What Rate of Return Is the Market Implying?

23 Feb

Market pundits on CNBC continue to talk about the market being overbought at these levels and mentioning the likelihood that there could be a better entry point at which to put new cash to work. I tend to agree, as I look at market volatility at a nearly 20-year low (similar to this time last year) that is due to “revert to the mean.” So the market may be overbought and participants in general complacent about market risk, but is the stock market overvalued?

It’s hard to answer that question, of course, and I don’t know for certain. Various market participants use different methods to come up with the rate at which to discount the stock market’s future growth. And all have different returns they are willing to accept for the risk they take in equities. That’s not finance theory, but it’s the way I see it. I, for one, am always in a better mood when the markets are down and thus the implied future rate of return up.

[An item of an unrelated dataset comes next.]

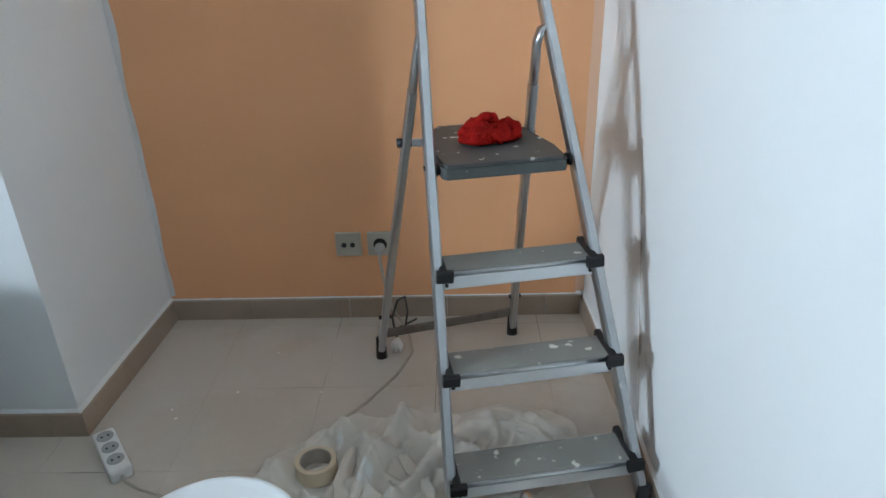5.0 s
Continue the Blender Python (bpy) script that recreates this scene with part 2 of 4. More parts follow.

Based on current S&P 500 Index levels, I calculate the implied future return on the market to be a little under 8.0% based on a long-term trend growth rate of 6%. This tells me that indexing from this level is likely to yield below-average future returns. So is the market overvalued? Well, are you willing to accept the added risk inherent in stocks for about 3% more than a 10-year Treasury? That’s really the long-term Treasury rate plus inflation. I see that as being fairly valued to slightly overvalued.